It’s gotten warmer out, officially too warm to wear wool, so naturally it was just last week when I decided that all my woolen clothes are my favorites. The olive cashmere t-shirt, the tweed pencil skirt, the fitted black cardigan, the aubergine sweater with the deep vee. Also all my opaque tights, my flannel sheath dress, my ugly, filthy winter boots and the long brown coat that my mom bought for my birthday are obsolete just as I got cozy.
And now I have to remember all over again how to carry off my summer wardrobe. It’s like having to break in a new skin—every season, whether I’m covering up or stripping down, I resist this transition. I feel like I get dressed in the morning and I’m out of my element, like I don’t know what to do with my hands until I’m back in my perennial pajamas again at the end of the day.
The summer before my freshman year in college, I was a camp counselor who lived, day in and day out, in four pairs of cotton YMCA-logo “flip shorts,” the kind with the elastic waist that folds over. The boy I dated, where “dated” means “chased after, pushed away, let toy with me, let coddle me, bickered with, and crept around in the woods after dark with” hated those shorts. He nagged me at practically every other meal for dressing the same way every day.
He made me self-conscious but I kept wearing them. There were days when I’d change out of a different outfit and pull my flip shorts back on just to disprove any suspicion that I might care what he said.
Sometimes, we would sit cross-legged facing each other and he would pinch at the inside of my knee as he kissed me. Right where my leg folded under, there was just enough skin to grab between two fingers. I don’t know if he was conscious of it. I was. I started wearing jeans when we met up after lights out.

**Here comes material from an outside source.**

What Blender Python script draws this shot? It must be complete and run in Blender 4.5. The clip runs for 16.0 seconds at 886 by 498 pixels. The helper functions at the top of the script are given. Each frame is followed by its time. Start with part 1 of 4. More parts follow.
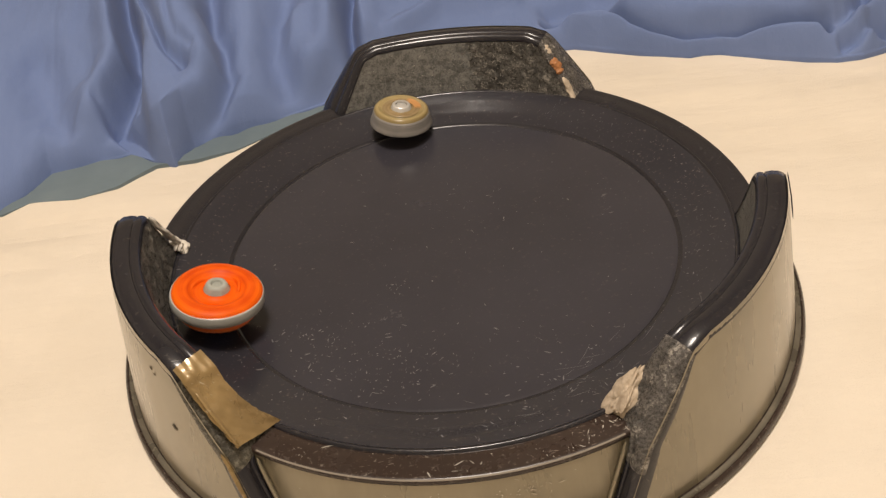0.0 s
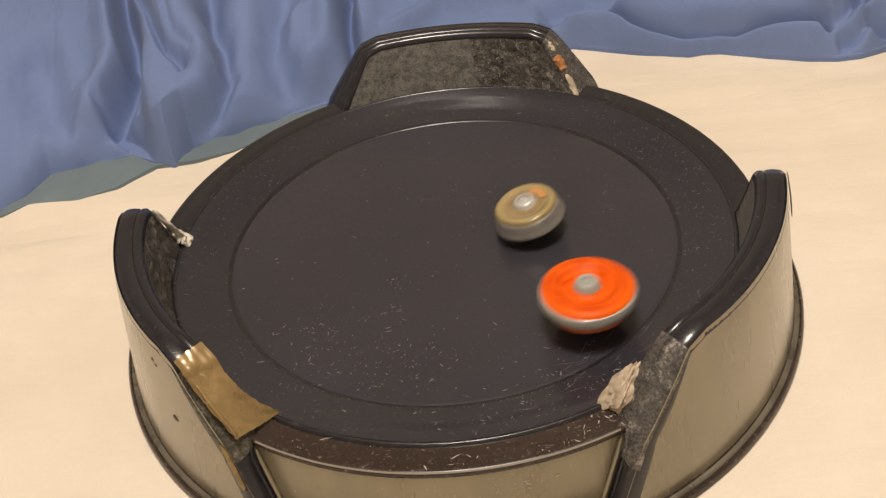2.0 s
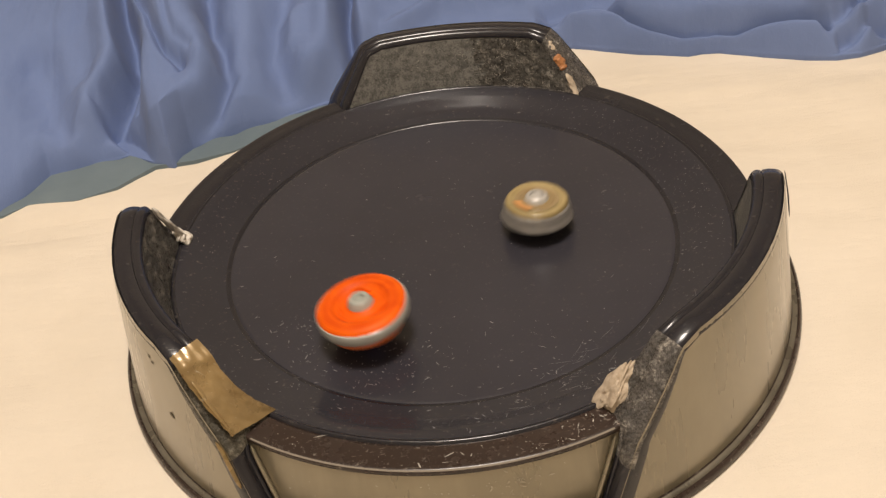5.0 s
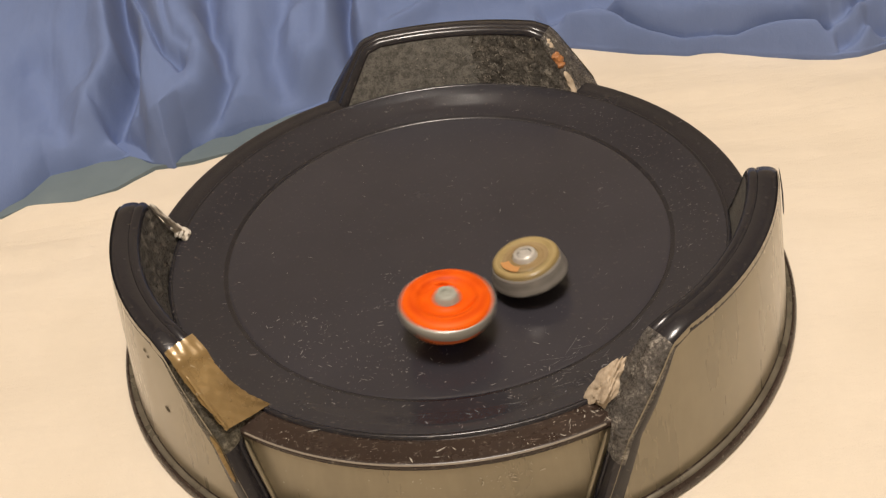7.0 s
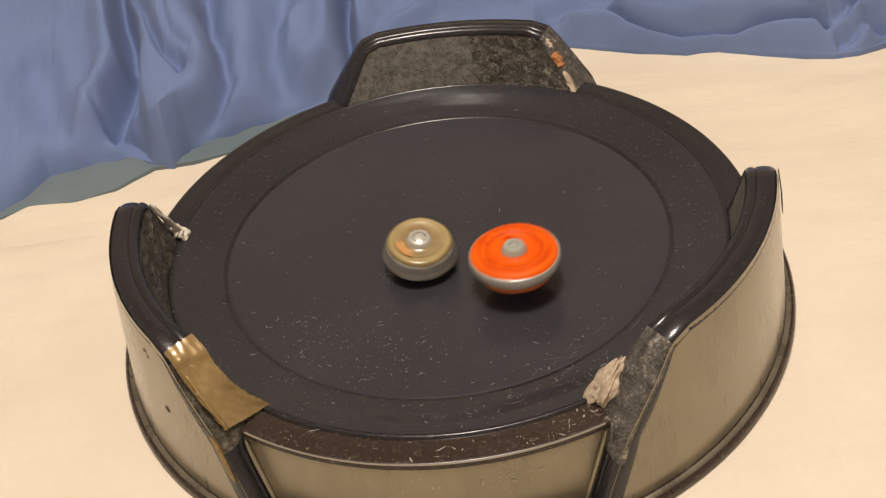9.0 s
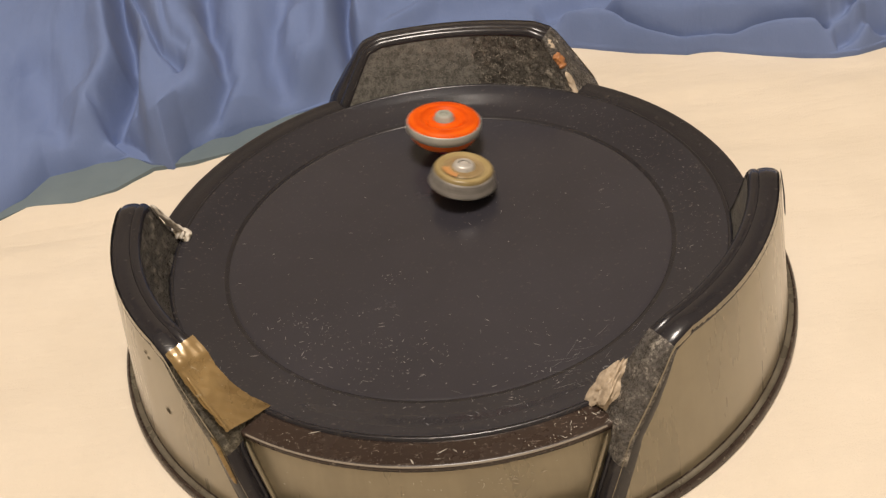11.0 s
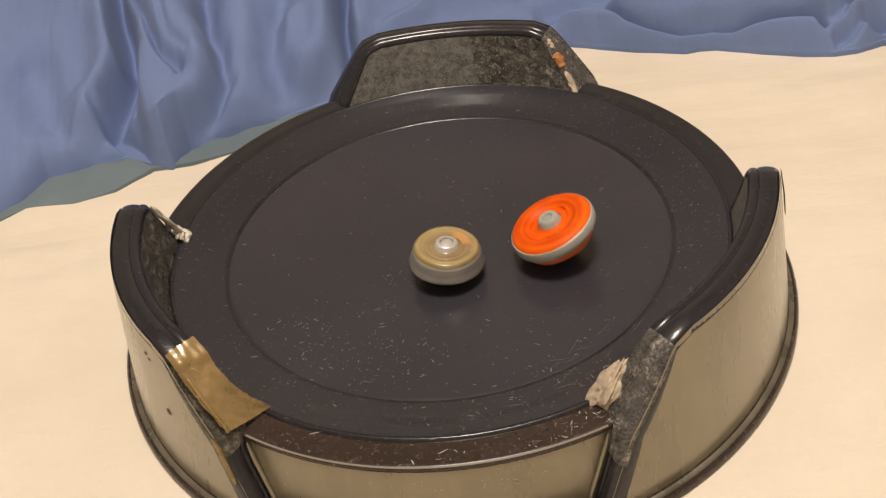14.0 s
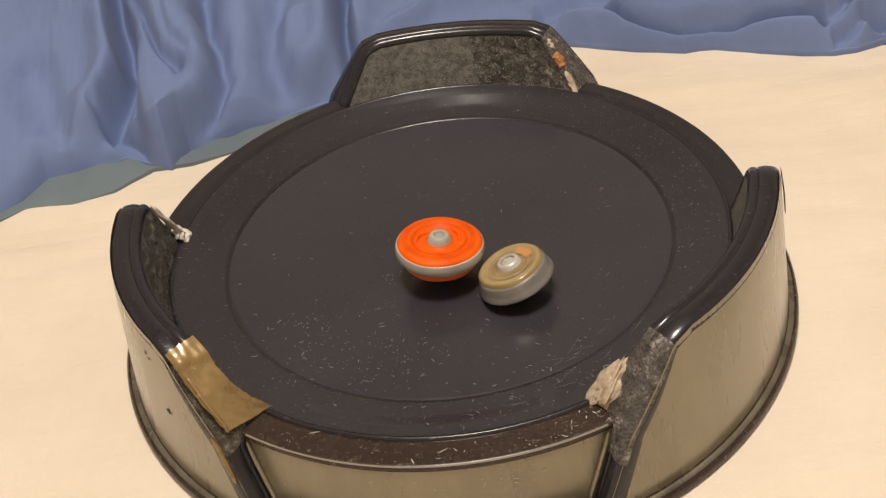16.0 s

Sometimes, I approach myself in the mirror over the bathroom sink at work or pass myself by in a pane-glass storefront and I feel like Lucas in Empire Records for a second, with somebody purring that one line from the beginning of the movie in my ear.
Baby, you are sex.
It’s my own voice in my own head. And I always listen. I love that voice.
So I’m saying “goodbye, winter wear!” and happily flaunting the bony ridge on my shoulder that I love* and baring the dessert plate-sized birthmark between my shoulder blades where appropriate, even if I am still covering up my inner-knee pudge.
* So much so that I just got up to admire it in the mirror before I finished typing that sentence.